Panasonic TX-47AS740B: Picture Quality
After seeing picture problems with a number of IPS LED panels already this year, we were worried the 47AS740B was going to fall into the same traps. And unfortunately our concerns prove at least a little well-founded.
The all-too-predictable core problem is that the 47AS740B is seriously flawed in the contrast department. All is well at the top end of the brightness spectrum, with punchy but controlled peak whites and some vivid colour handling. Watch a few dark scenes, though, and the old IPS LED problem of inadequate black level response rears its ugly head. Parts of the picture look either distractingly greyed over or rather hollow and short of shadow detail, depending on what picture settings you’re using.
With all the default picture presets – especially, sadly, the True Cinema mode – the greyness is really quite excessive, making dark scenes look muted and unrealistic.
Fortunately you can improve things quite a bit if you reduce the backlight setting drastically – to somewhere between its 30 and 35% level. But while this leads to the creation of a much more believable black level response, not surprisingly it also leads to other problems. Most notably a muted look to pictures and colours; and crushing out of shadow details in dark corners leading to a hollow, flat look to the darkest areas.
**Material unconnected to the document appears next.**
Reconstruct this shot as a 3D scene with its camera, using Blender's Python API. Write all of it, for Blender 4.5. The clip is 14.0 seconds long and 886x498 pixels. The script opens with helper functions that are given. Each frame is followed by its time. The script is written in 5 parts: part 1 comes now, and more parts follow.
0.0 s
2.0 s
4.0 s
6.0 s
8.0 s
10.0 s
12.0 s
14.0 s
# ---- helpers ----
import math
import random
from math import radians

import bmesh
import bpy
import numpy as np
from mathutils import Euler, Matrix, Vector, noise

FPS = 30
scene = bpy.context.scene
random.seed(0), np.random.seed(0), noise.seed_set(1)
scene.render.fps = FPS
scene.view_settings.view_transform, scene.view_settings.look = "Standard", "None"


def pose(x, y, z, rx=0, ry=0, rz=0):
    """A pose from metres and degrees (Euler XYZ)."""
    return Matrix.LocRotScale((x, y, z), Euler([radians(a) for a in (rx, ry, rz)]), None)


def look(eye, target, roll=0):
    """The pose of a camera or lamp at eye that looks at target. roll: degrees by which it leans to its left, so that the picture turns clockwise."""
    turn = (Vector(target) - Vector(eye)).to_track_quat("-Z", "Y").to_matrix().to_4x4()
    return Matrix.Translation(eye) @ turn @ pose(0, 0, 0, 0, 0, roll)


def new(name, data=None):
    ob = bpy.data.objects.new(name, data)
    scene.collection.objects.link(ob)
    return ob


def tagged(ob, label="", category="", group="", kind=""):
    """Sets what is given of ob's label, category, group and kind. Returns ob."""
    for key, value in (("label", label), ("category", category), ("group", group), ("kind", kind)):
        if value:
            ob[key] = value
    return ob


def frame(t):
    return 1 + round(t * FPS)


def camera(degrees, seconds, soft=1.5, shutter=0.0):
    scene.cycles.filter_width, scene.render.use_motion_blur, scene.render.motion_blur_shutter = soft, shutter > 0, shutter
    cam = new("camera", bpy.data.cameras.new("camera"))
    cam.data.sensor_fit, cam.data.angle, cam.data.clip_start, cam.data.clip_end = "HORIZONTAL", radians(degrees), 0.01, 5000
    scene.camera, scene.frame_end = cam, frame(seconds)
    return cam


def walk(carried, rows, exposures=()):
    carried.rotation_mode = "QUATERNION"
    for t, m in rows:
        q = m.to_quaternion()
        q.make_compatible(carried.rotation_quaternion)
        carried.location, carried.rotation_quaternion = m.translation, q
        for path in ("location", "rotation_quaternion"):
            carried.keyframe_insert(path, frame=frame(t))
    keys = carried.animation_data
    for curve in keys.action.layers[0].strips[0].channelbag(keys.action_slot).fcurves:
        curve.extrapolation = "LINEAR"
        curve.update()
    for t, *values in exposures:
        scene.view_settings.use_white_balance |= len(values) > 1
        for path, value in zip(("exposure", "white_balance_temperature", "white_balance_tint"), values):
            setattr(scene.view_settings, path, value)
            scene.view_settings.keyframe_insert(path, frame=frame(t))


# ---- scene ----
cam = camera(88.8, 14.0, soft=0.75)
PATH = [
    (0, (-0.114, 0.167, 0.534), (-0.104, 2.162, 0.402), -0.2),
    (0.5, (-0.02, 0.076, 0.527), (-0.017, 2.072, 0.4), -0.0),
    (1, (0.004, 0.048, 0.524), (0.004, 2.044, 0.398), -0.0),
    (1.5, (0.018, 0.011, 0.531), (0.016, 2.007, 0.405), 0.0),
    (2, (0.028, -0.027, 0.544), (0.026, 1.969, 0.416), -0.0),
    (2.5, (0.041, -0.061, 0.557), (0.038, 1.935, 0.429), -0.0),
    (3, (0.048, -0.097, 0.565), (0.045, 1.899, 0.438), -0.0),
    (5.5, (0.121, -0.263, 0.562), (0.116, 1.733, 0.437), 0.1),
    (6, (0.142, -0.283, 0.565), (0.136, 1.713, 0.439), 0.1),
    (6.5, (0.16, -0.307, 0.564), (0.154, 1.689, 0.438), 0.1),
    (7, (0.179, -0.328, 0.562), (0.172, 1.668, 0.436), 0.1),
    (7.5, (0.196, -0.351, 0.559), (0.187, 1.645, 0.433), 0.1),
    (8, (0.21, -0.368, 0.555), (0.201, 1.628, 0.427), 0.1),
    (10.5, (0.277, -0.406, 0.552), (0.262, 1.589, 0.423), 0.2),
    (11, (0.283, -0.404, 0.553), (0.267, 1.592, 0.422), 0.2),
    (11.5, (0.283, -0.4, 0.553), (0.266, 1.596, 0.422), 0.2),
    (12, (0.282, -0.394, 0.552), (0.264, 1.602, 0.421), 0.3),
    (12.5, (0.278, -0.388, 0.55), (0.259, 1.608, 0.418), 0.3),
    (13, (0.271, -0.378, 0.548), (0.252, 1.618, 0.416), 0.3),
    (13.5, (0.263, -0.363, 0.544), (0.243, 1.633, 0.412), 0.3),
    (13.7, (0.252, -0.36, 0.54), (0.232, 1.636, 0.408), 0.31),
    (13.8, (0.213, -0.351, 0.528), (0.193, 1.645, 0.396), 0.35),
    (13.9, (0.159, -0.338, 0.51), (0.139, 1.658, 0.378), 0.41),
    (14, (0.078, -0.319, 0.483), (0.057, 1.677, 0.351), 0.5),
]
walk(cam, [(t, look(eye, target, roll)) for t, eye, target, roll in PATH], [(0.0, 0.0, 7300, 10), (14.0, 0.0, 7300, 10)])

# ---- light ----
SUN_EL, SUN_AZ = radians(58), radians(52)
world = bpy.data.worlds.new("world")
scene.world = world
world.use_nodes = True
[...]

Since the 47AS740B doesn’t have local dimming you don’t have to worry about seeing distracting light squares and rectangles around bright elements in mostly dark pictures. But not having local dimming also means you have to take more overall brightness out of the picture to get a decent black level.
Another issue with the 47AS740B’s contrast handling is that during extremely dark shots and fade to blacks it momentarily turns off its LED array completely, leading to a distracting leap into total blackness followed by a leap back the other way when the LEDs fire up again.
While trying to work around its contrast problems can have knock on effects into other aspects of the 47AS740B’s pictures, for the most part Panasonic’s TV is very handy in other areas of TV picture performance. Its colour palette is punchy without losing the subtlety we’d expect of a high-end Panasonic TV. Motion is handled exceptionally well for a £1200 47-inch TV too, with minimal blur or judder even if you don’t use the IFC system. If you DO decide to give IFC a spin, though, you’ll find it’s actually very good, at least on its lowest power level, removing almost all traces of judder and motion blur without creating many unwanted processing artefacts.
Pictures aren’t the sharpest we’ve seen from an HD TV, but the upside to this is that its images are exceptionally noiseless and clean, with no stressed edges or exaggerated grain distracting you from what you’re watching.
The 47AS740B also upscales standard definition quite nicely. The motion processing is a bit more likely to fall over with standard def sources, but the upscaling processing adds detail without exaggerating source noise while also retaining a more natural colour palette than we often see with upscaled images.
One final mixed point to make about the 47AS740B’s 2D pictures is that while we agree that IPS LED panels do deliver a wider effective viewing angle than VA-type panels, the claim made by Panasonic and others that IPS panels support viewing angles of up to 178 just isn’t borne out by reality. Shift your viewing position to around 50-55 degrees from off axis down either side – a 100-110 degree total viewing angle – and you’ll see pictures start to lose contrast significantly.